━━━━━ Material provided ━━━━━

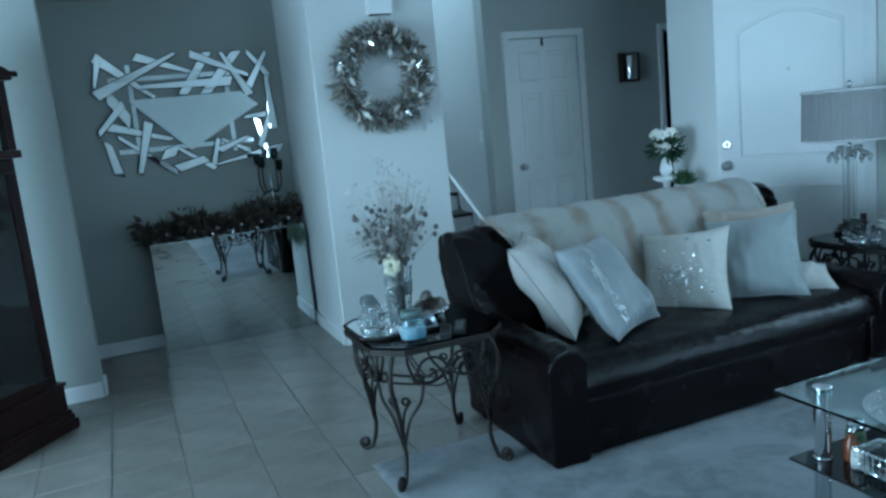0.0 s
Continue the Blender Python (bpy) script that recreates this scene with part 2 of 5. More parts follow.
structure("wall_stairs_inner", boxed(2.015, 6.36, 0, 2.16, 9.5, 5.0), M_WALL, "pale painted inner wall of the stairs", "wall")
structure("wall_stairs_end", boxed(2.0, 9.505, 0, 3.32, 9.65, 5.0), M_WALL, "pale painted end wall of the stairwell", "wall")
structure("wall_pillar", boxed(PILLAR[0], PILLAR[2], 0, PILLAR[1], PILLAR[3], 2.6, 0.012), M_WALL, "broad pale painted wall block with rounded corners", "wall")
# passage end and clock wall: dimness is painted in by the darker tone
structure("wall_mirror", boxed(-3.3, MIRROR_Y, 0, PILLAR[0] - 0.001, 6.35, 2.6), M_WALL_SHADED, "painted wall at the end of the passage, toned darker for shade", "wall")
structure("wall_clock", boxed(-3.3, 4.86, 0, -0.205, 5.02, 2.6, 0.01), M_WALL_SHADED, "painted wall end beside the passage, toned darker for shade", "wall")
structure("wall_left", slab_with_holes("x", -3.45, -3.305, -3.2, 6.35, 0, 2.6, [(1.1, 3.3, 0.4, 2.1)]), M_WALL, "plain pale painted wall with a wide window", "wall")
structure("wall_back", slab_with_holes("y", -3.15, -3.0, -3.3, 4.37, 0, 2.6, [(2.6, 3.9, 0.85, 2.05)]), M_WALL, "plain pale painted back wall with a wide window", "wall")
ceil_bm = fresh()
box(ceil_bm, -3.3, -3.0, CEIL, 4.2, 4.86, CEIL + 0.1)
box(ceil_bm, -3.3, 4.86, CEIL, 1.295, 5.8, CEIL + 0.1)
box(ceil_bm, 2.165, 4.86, CEIL, 7.0, 6.1, CEIL + 0.1)
structure("ceiling", ceil_bm, M_CEIL, "white lightly textured ceiling", "ceiling")
structure("ceiling_stairwell", boxed(2.0, 6.0, 5.0, 3.35, 9.7, 5.1), M_CEIL, "white ceiling high over the stairs", "ceiling")
structure("wall_stairwell_upper", boxed(2.165, 5.95, CEIL + 0.104, STAIR_X - 0.001, 6.099, 5.0), M_WALL, "pale painted upper wall of the stairwell", "wall")
structure("wall_stairs_inner_low", boxed(2.015, 6.205, 2.61, 2.16, 6.355, 5.0), M_WALL, "pale painted upper inner wall of the stairs", "wall")
floor = structure("floor", boxed(-3.3, -3.0, -0.10, 7.0, 9.5, -0.006), M_GROUT, "beige ceramic tile floor with dark grout", "floor")
structure("ground", boxed(-60, -60, -0.5, 90, 60, -0.3), surface("pale_concrete", (0.36, 0.355, 0.345), 0.9, scale=0.8, fine=9, vary=0.3), "pale concrete ground outside the windows", "ground")

# ---- shaping helpers ----


def noise3(p, f, seed=0.0):
    return noise.noise(Vector((p[0] * f + seed, p[1] * f + seed * 1.7, p[2] * f - seed)))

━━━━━

What this task involves:
Your task is an exact transcription of all the data, minus the pictures.

Solution to this task:
0.0 s
Continue the Blender Python (bpy) script that recreates this scene with part 2 of 5. More parts follow.
structure("wall_stairs_inner", boxed(2.015, 6.36, 0, 2.16, 9.5, 5.0), M_WALL, "pale painted inner wall of the stairs", "wall")
structure("wall_stairs_end", boxed(2.0, 9.505, 0, 3.32, 9.65, 5.0), M_WALL, "pale painted end wall of the stairwell", "wall")
structure("wall_pillar", boxed(PILLAR[0], PILLAR[2], 0, PILLAR[1], PILLAR[3], 2.6, 0.012), M_WALL, "broad pale painted wall block with rounded corners", "wall")
# passage end and clock wall: dimness is painted in by the darker tone
structure("wall_mirror", boxed(-3.3, MIRROR_Y, 0, PILLAR[0] - 0.001, 6.35, 2.6), M_WALL_SHADED, "painted wall at the end of the passage, toned darker for shade", "wall")
structure("wall_clock", boxed(-3.3, 4.86, 0, -0.205, 5.02, 2.6, 0.01), M_WALL_SHADED, "painted wall end beside the passage, toned darker for shade", "wall")
structure("wall_left", slab_with_holes("x", -3.45, -3.305, -3.2, 6.35, 0, 2.6, [(1.1, 3.3, 0.4, 2.1)]), M_WALL, "plain pale painted wall with a wide window", "wall")
structure("wall_back", slab_with_holes("y", -3.15, -3.0, -3.3, 4.37, 0, 2.6, [(2.6, 3.9, 0.85, 2.05)]), M_WALL, "plain pale painted back wall with a wide window", "wall")
ceil_bm = fresh()
box(ceil_bm, -3.3, -3.0, CEIL, 4.2, 4.86, CEIL + 0.1)
box(ceil_bm, -3.3, 4.86, CEIL, 1.295, 5.8, CEIL + 0.1)
box(ceil_bm, 2.165, 4.86, CEIL, 7.0, 6.1, CEIL + 0.1)
structure("ceiling", ceil_bm, M_CEIL, "white lightly textured ceiling", "ceiling")
structure("ceiling_stairwell", boxed(2.0, 6.0, 5.0, 3.35, 9.7, 5.1), M_CEIL, "white ceiling high over the stairs", "ceiling")
structure("wall_stairwell_upper", boxed(2.165, 5.95, CEIL + 0.104, STAIR_X - 0.001, 6.099, 5.0), M_WALL, "pale painted upper wall of the stairwell", "wall")
structure("wall_stairs_inner_low", boxed(2.015, 6.205, 2.61, 2.16, 6.355, 5.0), M_WALL, "pale painted upper inner wall of the stairs", "wall")
floor = structure("floor", boxed(-3.3, -3.0, -0.10, 7.0, 9.5, -0.006), M_GROUT, "beige ceramic tile floor with dark grout", "floor")
structure("ground", boxed(-60, -60, -0.5, 90, 60, -0.3), surface("pale_concrete", (0.36, 0.355, 0.345), 0.9, scale=0.8, fine=9, vary=0.3), "pale concrete ground outside the windows", "ground")

# ---- shaping helpers ----


def noise3(p, f, seed=0.0):
    return noise.noise(Vector((p[0] * f + seed, p[1] * f + seed * 1.7, p[2] * f - seed)))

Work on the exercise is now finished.